To reach the museum by bus, take the M1, M2, M3, or M4 bus on Madison or Fifth Avenue.
From the Bronx, Northern New Jersey, and New England
Take southbound Henry Hudson Parkway to 96th Street exit; cross Central Park and turn right on Fifth Avenue and drive south to 89th Street.
From Brooklyn and Staten Island
Take the Williamsburg Bridge, Manhattan Bridge, Brooklyn Bridge, or Battery Tunnel to northbound/uptown FDR Drive; exit at 96th Street; continue driving west on 96th Street to Fifth Avenue; turn left on Fifth Avenue and drive south to 89th Street.
From Southern New Jersey
Take New Jersey Turnpike to Holland Tunnel—Uptown exit; northbound Hudson Street becomes Eighth Avenue, which becomes Central Park West; at 86th Street, turn right and cross Central Park; turn left on Madison Avenue and drive north to 89th Street; turn left on 89th Street and drive one block to Fifth Avenue.

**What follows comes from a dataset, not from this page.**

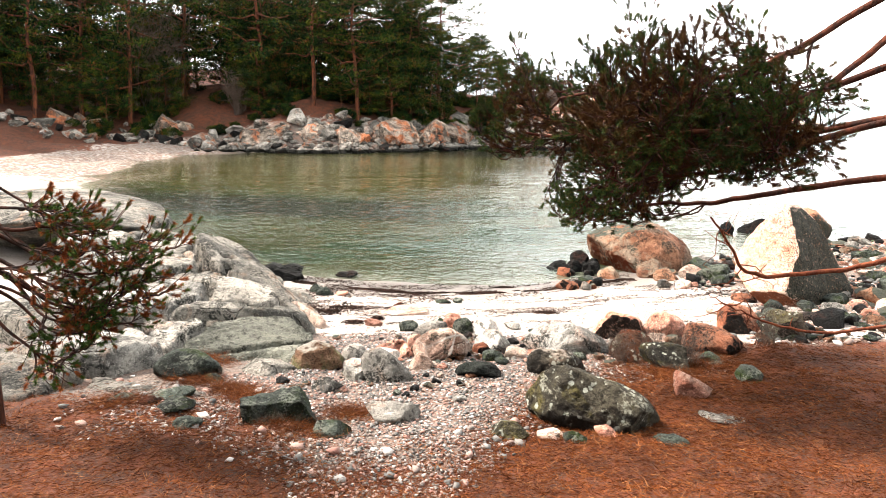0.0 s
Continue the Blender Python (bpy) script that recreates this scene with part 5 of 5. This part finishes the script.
far_forest()
ridge("far_hill", (472, 312), (345, 460), 62, 5.2, FAR_WOOD, "low dark wooded hill over the water", 14, 0.4)


def small_house(x, y, turn, w):
    root = tagged(new("small_house"), "tiny white house far over the water", "house", "far houses")
    v = np.array([(-w / 2, -2.5, 0), (w / 2, -2.5, 0), (w / 2, 2.5, 0), (-w / 2, 2.5, 0), (-w / 2, -2.5, 3), (w / 2, -2.5, 3), (w / 2, 2.5, 3), (-w / 2, 2.5, 3)])
    part("wall", mesh_of("wall", v, [(0, 1, 5, 4), (1, 2, 6, 5), (2, 3, 7, 6), (3, 0, 4, 7)], HOUSE_WALL, False), root)
    v = np.array([(-w / 2 - 0.3, -2.9, 2.9), (w / 2 + 0.3, -2.9, 2.9), (w / 2 + 0.3, 2.9, 2.9), (-w / 2 - 0.3, 2.9, 2.9), (-w / 2 - 0.3, 0, 5), (w / 2 + 0.3, 0, 5)])
    part("roof", mesh_of("roof", v, [(0, 1, 5, 4), (2, 3, 4, 5), (0, 4, 3, 3), (1, 2, 5, 5)], HOUSE_ROOF, False), root)
    root.matrix_world = pose(x, y, 3.0, 0, 0, turn)


for x, y, turn, w in ((790, 1380, 60, 7), (830, 1370, 10, 9), (905, 1345, 0, 7)):
    small_house(x, y, turn, w)


# ---- the pines near the path ----


def needle_shoots(at, ways, rng_, needles=64, length=0.062, width=0.0042, shoot=0.12):
    """Shoots set round with pairs of long needles."""
    m = len(at)
    ways = ways / (np.linalg.norm(ways, axis=1)[:, None] + 1e-9)
    k = rng_.random((m, needles)) ** 0.8
    roots = at[:, None] + ways[:, None] * (k * shoot)[..., None]
    out = rng_.normal(size=(m, needles, 3))
    out -= (out * ways[:, None]).sum(-1, keepdims=True) * ways[:, None]
    out /= np.linalg.norm(out, axis=-1, keepdims=True) + 1e-9
    dirs = out * rng_.uniform(0.5, 1.0, (m, needles, 1)) + ways[:, None] * rng_.uniform(0.5, 1.1, (m, needles, 1))
    return blades(roots.reshape(-1, 3), dirs.reshape(-1, 3), length * rng_.uniform(0.7, 1.2, m * needles), width, rng_)


def near_pine(name, label, base, height, radius, tips, seed, needles, material, twig=0.42, sprays=16, trunk_lean=(0, 0), stub=0.55, per_spray=5, trim=None, width=0.0042, bare=7, length=0.06, shoot=0.12, boughs=()):
    """A pine seen close: each limb runs to its tip and carries sprays of twigs that end in needle shoots."""
    r = np.random.default_rng(seed)
    root = tagged(new(name), label, "tree")
    base = np.array(base, float)
    top = base + (trunk_lean[0], trunk_lean[1], height)
    stem = bent(base - (0, 0, 0.3), top, r, 0.012, n=16)
    wood = Tubes(12)
    wood.add(stem, np.linspace(1, 0.25, 16) * radius)
    part("trunk", wood.mesh("trunk", BARK), root)
    at, ways, nodes = [], [], []
    for points in boughs:
        p = np.array([stem[np.argmin(np.abs(stem[:, 2] - points[0]))], *points[1:]], float)
        k, fine = np.arange(len(p)), np.linspace(0, len(p) - 1, 30)
        line = np.column_stack([np.interp(fine, k, p[:, a]) for a in range(3)])
        for _ in range(4):
            line[1:-1] = (line[:-2] + line[1:-1] + line[2:]) / 3
        line += np.column_stack([0.10 * layered(np.column_stack((fine * 1.7, fine * 0 + a, fine * 0)), 3, seed + a) for a in range(3)]) * np.linspace(0, 1, 30)[:, None]
        big = Tubes(10)
        big.add(line, np.linspace(1, 0.3, 30) * 0.034)
        part("bough", big.mesh("bough", BOUGH_BARK), root)
        nodes.append(line[8:])
    nodes = np.concatenate(nodes) if nodes else None
    for tip in tips:
        tip = np.array(tip, float)
        start_z = tip[2] + stub * r.uniform(0.2, 1.0)
        start = np.array([np.interp(start_z, stem[:, 2], stem[:, a]) for a in range(3)])
        if nodes is not None:
            gap = nodes - tip
            cost = np.abs(np.linalg.norm(gap, axis=1) - 0.55) + 0.8 * np.maximum(0.1 - gap[:, 0], 0)
            start = nodes[np.argmin(cost)]
        limb, twigs = Tubes(7), Tubes(3)
        line = bent(start, tip, r, 0.05, sag=r.uniform(-0.05, 0.3), n=22)
        reach = np.linalg.norm(tip - start)
        if trim:
            free = [k for k in range(22) if k < 4 or not open_water(line[k] + (0, 0, 0.05)) and line[k][2] > 2.07]
            cut = next((k for k in range(4, 22) if k not in free), 22)
            span = np.linspace(0, max(4, cut - 1), 22)
            line = np.column_stack([np.interp(span, np.arange(22), line[:, a]) for a in range(3)])
        along = np.gradient(line, axis=0)
        limb.add(line, np.linspace(1, 0.12, 22) * (0.006 + 0.008 * reach))
        along /= np.linalg.norm(along, axis=1)[:, None]
        for j in range(sprays):
            i = int(bare + (21.99 - bare) * (j + r.random()) / sprays)
            side = np.cross(along[i], (0, 0, 1)) * (1 if j % 2 else -1)
            go = along[i] * r.uniform(0.5, 1.0) + side * r.uniform(0.4, 1.0) + np.array((0, 0, r.uniform(-0.35, 0.35)))
            go /= np.linalg.norm(go)
            size = twig * (1.25 - 0.7 * i / 21) * r.uniform(0.6, 1.2)
            if trim and trim(line[i] + go * size):
                continue
            tw = bent(line[i], line[i] + go * size, r, 0.07, sag=0.02, n=8)
            twigs.add(tw, np.linspace(0.008, 0.003, 8))
            for q in range(per_spray):
                b = tw[r.integers(3, 8)]
                d = go + r.normal(0, 0.55, 3) + (0, 0, 0.15)
                d /= np.linalg.norm(d)
                e = b + d * r.uniform(0.05, 0.2)
                if trim and trim(e + d * 0.08):
                    continue
                twigs.add(bent(b, e, r, 0.06, n=4), np.linspace(0.0035, 0.0022, 4))
                at.append(e - d * 0.03)
                ways.append(d + (0, 0, 0.25))
            at.append(tw[-1])
            ways.append(go + (0, 0, 0.2))
        at.append(line[-1] - along[-1] * 0.05)
        ways.append(along[-1] + (0, 0, 0.3))
        arm = part("limb", limb.mesh("limb", BARK), root)
        if twigs.v:
            part("twig_spray", twigs.mesh("twig_spray", BARK), arm, kind="stuff")
    v, f = needle_shoots(np.array(at), np.array(ways), r, needles, length, width, shoot)
    part("crown", mesh_of("crown", v, f, material, False), root, kind="stuff")
    return root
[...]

From Bronx, Queens, Long Island, Upstate New York, and New England via Triborough Bridge
Take southbound/downtown FDR Drive to 96th Street exit; drive west to Fifth Avenue; turn left on Fifth Avenue and drive south to 89th Street.
From Queens and Long Island via Queensborough Bridge
Use either level; take right-lane exit onto 60th Street (westbound); at Madison Avenue, turn right and drive north/uptown; turn left on 89th Street and drive west to Fifth Avenue.
Alternate side of the street parking on Fifth Avenue and side streets is available. There are several parking garages within walking distance from the museum. Impark Parking is located at 40 East 89th Street (between Madison and Park Avenues). Sylvan Parking is located at 60 East 90th Street (between Madison
and Park Avenues). Both lots offer a discounted rate to museum visitors. The Impark discount is given beginning at 10 am on weekdays and all day on weekends. To receive discounts to either garage, validate your parking ticket at the Membership Desk.